> WORK REQUIRED
Starting at the line that contains "# ---- helpers" and stopping at the line that contains "of a camera", repeat every line exactly, the two end lines included, and nothing else.
--- BEGIN ---
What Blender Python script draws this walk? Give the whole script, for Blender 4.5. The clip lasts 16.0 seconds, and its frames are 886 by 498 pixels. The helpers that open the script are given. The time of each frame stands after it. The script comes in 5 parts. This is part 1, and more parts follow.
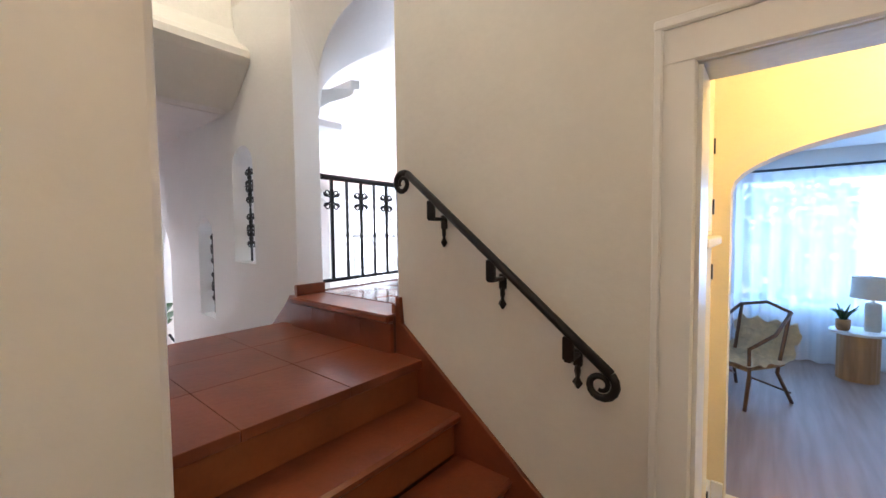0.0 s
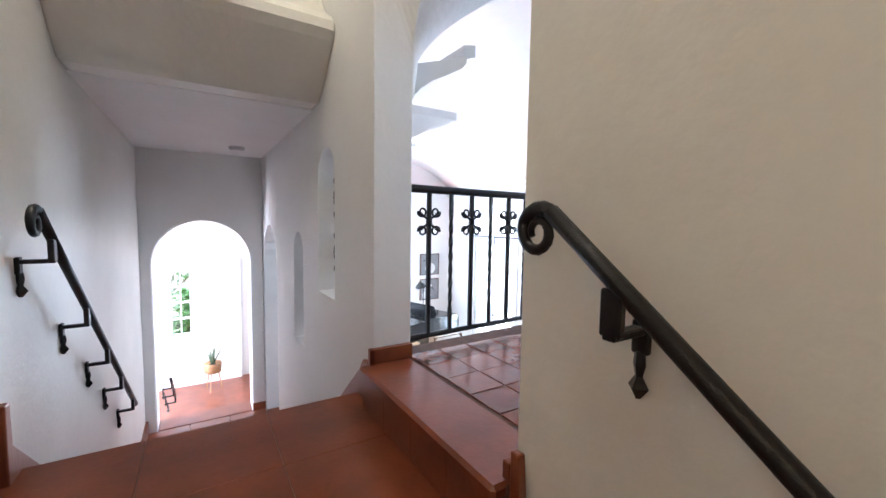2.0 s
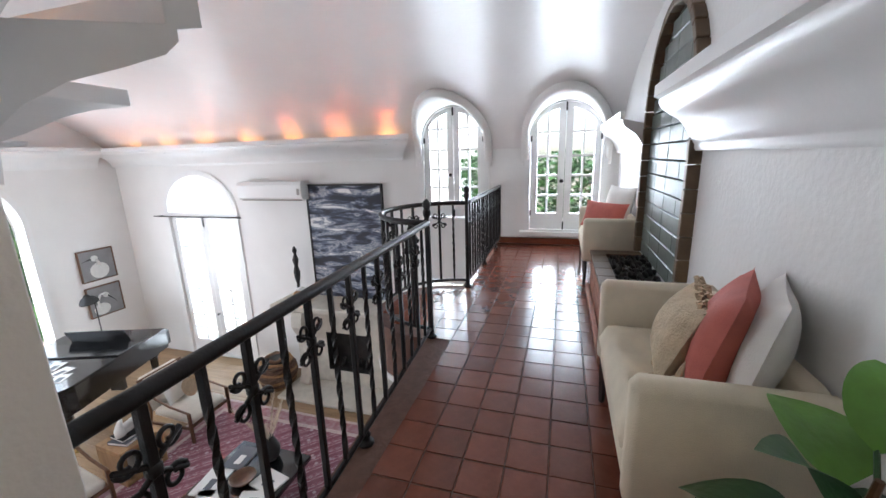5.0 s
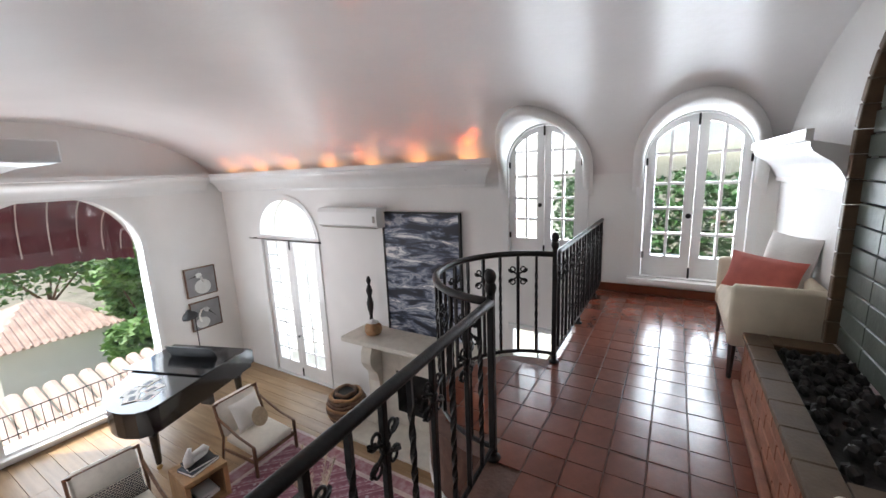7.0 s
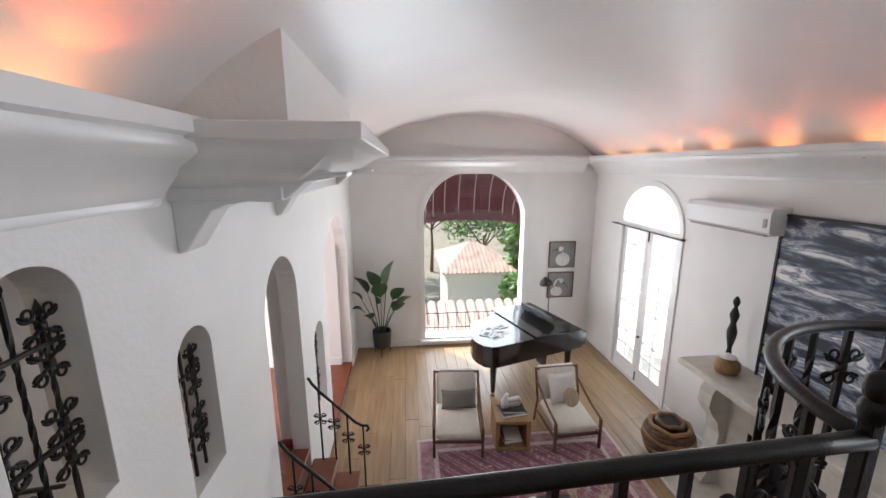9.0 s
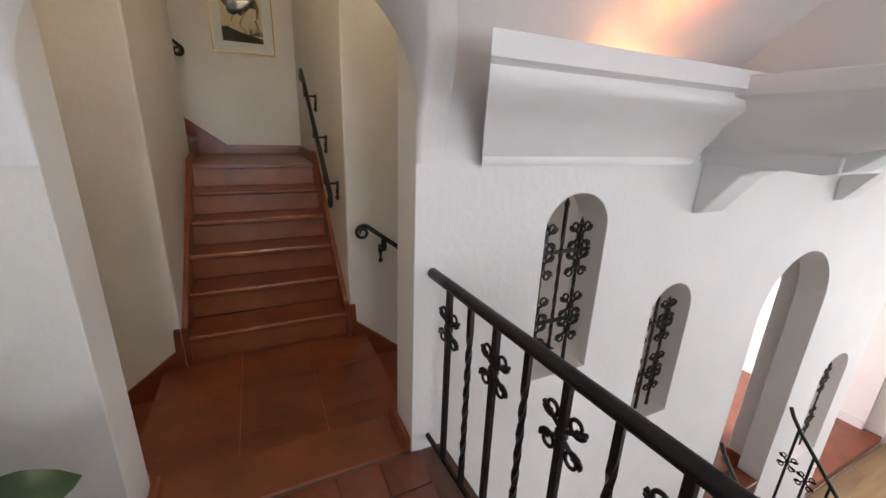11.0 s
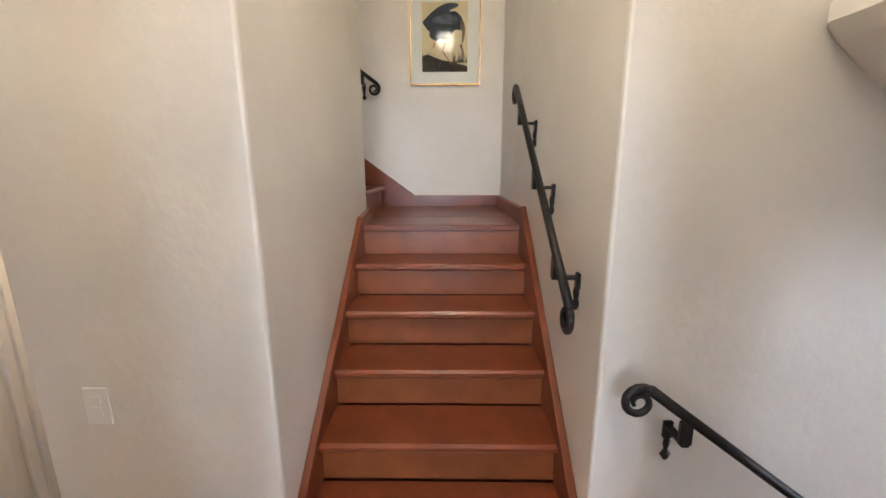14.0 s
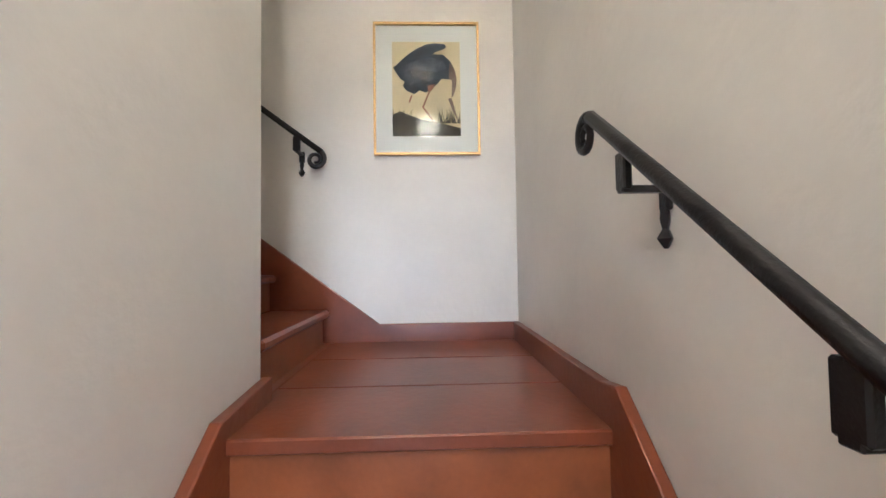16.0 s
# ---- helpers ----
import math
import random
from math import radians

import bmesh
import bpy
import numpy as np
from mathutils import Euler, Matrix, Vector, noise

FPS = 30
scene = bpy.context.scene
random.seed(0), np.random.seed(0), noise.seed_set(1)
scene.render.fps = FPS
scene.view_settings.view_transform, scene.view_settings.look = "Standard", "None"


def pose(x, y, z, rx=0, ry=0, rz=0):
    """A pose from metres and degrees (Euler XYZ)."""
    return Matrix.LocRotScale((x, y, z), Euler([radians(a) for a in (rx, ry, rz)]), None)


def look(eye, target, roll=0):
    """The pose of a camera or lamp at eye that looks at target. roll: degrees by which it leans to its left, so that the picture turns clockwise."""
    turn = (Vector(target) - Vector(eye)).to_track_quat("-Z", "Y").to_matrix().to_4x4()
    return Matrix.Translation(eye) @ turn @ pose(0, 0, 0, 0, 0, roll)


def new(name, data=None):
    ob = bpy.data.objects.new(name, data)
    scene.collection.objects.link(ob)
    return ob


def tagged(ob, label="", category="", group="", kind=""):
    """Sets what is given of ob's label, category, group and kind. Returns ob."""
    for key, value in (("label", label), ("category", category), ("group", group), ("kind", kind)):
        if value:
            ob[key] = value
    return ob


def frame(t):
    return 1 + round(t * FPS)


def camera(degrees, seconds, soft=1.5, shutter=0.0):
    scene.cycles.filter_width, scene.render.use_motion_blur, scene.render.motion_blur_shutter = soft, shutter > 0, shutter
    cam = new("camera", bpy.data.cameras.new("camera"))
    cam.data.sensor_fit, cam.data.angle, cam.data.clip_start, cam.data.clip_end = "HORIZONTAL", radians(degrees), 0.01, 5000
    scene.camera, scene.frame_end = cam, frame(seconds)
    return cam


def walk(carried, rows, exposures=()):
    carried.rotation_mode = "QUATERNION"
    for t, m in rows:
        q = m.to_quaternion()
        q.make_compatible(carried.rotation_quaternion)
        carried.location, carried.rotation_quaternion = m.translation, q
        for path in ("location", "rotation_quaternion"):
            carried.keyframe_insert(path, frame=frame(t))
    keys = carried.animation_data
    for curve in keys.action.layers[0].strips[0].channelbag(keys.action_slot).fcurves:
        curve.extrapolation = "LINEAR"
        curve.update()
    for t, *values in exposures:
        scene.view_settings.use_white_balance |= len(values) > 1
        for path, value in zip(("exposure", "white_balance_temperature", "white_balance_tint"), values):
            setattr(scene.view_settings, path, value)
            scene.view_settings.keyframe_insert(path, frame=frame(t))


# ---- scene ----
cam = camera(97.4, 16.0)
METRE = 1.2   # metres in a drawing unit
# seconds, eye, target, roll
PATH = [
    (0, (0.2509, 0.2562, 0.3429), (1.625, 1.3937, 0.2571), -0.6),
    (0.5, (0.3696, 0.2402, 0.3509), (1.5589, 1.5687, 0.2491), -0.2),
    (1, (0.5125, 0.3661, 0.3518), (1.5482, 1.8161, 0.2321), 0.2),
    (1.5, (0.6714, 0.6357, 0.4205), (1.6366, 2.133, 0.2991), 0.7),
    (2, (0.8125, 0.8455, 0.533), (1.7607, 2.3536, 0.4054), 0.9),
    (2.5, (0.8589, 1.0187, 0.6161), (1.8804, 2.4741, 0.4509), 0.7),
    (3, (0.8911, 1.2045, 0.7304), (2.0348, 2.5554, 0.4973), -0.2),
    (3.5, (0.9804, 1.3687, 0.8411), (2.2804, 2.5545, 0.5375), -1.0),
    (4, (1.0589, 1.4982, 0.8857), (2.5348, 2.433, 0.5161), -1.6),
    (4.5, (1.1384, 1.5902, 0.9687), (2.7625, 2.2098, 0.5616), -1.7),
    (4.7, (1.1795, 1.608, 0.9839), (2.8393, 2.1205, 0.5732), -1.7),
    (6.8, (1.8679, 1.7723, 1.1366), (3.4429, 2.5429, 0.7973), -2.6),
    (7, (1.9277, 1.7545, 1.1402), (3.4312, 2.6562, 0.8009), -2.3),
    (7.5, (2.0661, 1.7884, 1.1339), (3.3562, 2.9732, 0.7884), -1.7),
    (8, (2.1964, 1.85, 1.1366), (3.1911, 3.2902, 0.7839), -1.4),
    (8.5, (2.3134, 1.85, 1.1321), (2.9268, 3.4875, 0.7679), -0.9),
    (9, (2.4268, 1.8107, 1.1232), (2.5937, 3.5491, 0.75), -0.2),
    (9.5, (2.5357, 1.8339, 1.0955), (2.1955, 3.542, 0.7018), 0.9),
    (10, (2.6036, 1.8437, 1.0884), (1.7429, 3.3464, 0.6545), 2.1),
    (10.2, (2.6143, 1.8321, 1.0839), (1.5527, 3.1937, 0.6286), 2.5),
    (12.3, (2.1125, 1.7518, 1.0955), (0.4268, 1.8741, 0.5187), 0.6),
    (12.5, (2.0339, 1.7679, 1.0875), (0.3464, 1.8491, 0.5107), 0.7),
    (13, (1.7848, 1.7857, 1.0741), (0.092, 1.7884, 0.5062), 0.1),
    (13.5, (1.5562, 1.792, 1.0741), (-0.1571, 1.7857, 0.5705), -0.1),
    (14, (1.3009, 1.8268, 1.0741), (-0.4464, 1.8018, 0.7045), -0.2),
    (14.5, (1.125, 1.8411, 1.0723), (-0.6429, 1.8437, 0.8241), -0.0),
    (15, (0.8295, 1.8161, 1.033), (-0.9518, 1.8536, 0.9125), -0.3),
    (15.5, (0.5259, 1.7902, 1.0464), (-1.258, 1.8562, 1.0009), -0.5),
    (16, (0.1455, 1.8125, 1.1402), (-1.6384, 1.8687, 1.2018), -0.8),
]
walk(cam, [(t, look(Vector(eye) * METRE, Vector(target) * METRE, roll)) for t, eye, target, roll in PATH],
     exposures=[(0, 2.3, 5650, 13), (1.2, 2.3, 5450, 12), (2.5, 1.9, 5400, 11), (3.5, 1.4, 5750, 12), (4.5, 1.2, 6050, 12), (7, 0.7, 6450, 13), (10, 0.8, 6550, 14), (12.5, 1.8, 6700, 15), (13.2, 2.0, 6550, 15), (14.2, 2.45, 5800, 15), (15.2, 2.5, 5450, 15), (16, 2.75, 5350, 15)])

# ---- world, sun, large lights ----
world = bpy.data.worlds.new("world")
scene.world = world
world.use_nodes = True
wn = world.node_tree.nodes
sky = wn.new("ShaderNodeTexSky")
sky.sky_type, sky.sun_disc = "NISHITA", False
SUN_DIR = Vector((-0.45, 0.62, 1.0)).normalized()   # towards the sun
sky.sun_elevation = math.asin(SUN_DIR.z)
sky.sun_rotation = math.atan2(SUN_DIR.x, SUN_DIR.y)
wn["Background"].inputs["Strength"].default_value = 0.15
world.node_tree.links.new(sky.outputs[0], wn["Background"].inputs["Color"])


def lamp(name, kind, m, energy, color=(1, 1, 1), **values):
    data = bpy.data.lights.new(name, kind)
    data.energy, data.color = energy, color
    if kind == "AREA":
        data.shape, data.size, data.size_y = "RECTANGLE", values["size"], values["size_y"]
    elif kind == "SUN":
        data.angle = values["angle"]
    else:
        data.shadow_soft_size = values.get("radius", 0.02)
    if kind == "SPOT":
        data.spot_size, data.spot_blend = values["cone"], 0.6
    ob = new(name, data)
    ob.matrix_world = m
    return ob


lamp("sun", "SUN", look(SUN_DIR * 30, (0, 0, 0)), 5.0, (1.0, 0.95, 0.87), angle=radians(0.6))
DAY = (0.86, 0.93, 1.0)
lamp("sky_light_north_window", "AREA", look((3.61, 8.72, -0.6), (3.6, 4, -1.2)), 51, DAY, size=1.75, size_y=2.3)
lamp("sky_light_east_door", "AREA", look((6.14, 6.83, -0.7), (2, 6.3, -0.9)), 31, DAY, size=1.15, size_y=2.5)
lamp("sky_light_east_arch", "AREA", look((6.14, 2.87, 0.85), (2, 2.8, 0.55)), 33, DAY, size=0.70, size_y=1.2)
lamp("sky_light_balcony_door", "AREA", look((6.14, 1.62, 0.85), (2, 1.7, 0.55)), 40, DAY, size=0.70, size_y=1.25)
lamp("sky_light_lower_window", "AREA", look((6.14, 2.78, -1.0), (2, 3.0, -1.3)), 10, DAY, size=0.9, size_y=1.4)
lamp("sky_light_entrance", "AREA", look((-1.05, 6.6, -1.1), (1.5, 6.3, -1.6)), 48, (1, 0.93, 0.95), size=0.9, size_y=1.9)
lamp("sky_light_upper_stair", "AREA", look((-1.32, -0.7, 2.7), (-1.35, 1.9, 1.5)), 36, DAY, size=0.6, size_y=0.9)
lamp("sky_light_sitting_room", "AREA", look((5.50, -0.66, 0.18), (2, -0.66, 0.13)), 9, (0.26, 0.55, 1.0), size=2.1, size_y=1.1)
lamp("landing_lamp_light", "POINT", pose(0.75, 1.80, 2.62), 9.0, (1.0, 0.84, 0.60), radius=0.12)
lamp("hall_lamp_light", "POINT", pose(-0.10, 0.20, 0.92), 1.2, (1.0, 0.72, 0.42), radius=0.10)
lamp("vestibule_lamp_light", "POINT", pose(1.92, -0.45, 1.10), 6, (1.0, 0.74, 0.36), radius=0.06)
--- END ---
> PROBLEM SOLUTION
# ---- helpers ----
import math
import random
from math import radians

import bmesh
import bpy
import numpy as np
from mathutils import Euler, Matrix, Vector, noise

FPS = 30
scene = bpy.context.scene
random.seed(0), np.random.seed(0), noise.seed_set(1)
scene.render.fps = FPS
scene.view_settings.view_transform, scene.view_settings.look = "Standard", "None"


def pose(x, y, z, rx=0, ry=0, rz=0):
    """A pose from metres and degrees (Euler XYZ)."""
    return Matrix.LocRotScale((x, y, z), Euler([radians(a) for a in (rx, ry, rz)]), None)


def look(eye, target, roll=0):
    """The pose of a camera or lamp at eye that looks at target. roll: degrees by which it leans to its left, so that the picture turns clockwise."""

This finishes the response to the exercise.